*SOURCE RECORDS:*
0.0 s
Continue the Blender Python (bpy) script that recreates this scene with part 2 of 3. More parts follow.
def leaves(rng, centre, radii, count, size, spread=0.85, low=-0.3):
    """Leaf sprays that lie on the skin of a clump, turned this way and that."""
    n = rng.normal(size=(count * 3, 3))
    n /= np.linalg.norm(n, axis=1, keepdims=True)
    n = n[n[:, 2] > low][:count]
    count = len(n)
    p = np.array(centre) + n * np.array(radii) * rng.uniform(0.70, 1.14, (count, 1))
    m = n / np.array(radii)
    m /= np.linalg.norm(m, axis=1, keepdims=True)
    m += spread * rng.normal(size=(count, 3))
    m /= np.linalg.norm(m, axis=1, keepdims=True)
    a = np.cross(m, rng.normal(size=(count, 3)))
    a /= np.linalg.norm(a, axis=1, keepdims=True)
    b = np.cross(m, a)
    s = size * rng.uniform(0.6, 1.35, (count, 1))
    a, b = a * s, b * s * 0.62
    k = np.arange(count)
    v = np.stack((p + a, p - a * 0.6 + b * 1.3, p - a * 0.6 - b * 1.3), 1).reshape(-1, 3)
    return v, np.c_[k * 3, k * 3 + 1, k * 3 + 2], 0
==
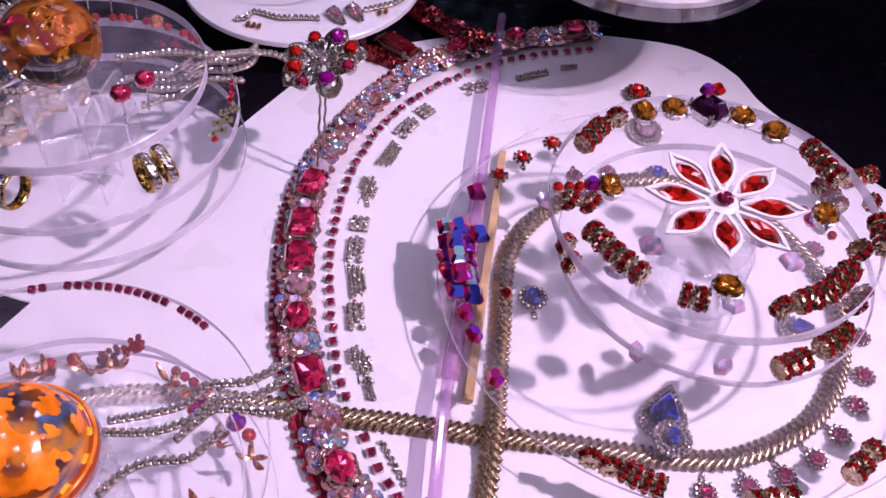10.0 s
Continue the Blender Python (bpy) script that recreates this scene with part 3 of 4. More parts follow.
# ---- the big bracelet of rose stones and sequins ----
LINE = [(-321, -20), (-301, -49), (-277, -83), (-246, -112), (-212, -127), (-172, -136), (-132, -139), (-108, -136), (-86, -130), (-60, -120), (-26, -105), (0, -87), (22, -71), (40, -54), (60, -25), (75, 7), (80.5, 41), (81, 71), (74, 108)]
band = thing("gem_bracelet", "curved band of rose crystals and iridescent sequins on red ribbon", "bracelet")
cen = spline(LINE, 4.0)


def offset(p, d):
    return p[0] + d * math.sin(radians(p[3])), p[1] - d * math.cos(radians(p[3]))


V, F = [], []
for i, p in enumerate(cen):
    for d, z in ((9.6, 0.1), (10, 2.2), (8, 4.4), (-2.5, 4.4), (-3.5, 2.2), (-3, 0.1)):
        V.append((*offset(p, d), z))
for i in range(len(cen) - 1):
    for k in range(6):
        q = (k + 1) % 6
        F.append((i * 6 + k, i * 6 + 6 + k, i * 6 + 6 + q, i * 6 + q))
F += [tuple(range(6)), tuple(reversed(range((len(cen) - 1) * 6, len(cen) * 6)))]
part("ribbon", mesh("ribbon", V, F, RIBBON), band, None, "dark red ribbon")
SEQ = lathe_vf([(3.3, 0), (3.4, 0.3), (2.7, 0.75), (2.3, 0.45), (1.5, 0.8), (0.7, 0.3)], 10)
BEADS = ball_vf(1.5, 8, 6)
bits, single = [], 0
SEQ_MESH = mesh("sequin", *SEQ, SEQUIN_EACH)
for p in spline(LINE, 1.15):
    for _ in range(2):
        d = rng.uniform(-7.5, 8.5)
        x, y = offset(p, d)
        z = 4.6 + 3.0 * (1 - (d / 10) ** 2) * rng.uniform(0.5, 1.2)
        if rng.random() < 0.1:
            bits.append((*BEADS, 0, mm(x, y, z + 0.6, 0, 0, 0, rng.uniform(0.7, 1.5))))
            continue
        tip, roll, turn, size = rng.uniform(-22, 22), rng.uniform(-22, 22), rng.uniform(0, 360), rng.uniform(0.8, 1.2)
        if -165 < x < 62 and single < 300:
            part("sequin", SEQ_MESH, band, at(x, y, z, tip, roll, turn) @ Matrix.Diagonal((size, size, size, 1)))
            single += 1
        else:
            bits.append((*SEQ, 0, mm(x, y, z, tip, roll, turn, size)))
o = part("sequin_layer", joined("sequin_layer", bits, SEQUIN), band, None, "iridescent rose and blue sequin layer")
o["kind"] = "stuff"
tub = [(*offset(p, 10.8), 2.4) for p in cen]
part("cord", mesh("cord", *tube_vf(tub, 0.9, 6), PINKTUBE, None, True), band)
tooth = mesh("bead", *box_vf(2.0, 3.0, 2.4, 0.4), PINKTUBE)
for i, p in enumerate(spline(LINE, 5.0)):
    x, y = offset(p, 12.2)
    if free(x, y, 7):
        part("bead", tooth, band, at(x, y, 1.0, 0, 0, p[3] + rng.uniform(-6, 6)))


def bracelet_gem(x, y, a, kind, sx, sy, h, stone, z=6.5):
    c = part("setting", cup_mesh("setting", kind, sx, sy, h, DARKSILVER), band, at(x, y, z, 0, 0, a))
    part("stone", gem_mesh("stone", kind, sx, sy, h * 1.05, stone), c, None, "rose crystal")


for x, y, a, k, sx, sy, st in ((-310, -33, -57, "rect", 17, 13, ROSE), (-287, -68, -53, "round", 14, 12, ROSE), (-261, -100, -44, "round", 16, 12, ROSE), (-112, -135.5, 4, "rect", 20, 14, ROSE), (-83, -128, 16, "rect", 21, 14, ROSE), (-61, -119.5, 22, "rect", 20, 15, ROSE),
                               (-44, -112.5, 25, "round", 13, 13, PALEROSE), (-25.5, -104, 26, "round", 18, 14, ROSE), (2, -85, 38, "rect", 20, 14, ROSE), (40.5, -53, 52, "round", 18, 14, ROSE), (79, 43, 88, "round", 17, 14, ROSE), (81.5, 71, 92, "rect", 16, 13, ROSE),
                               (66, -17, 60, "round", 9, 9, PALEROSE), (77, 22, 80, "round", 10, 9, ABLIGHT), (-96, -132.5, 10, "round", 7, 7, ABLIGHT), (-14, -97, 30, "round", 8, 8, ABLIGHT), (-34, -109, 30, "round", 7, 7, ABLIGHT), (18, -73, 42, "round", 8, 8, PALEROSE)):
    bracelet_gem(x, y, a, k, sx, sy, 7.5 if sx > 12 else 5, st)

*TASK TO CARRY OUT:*
Report the number of lines in the listing that include the string "More"; give nothing but the number.

*RESULT FOR THIS EXERCISE:*
2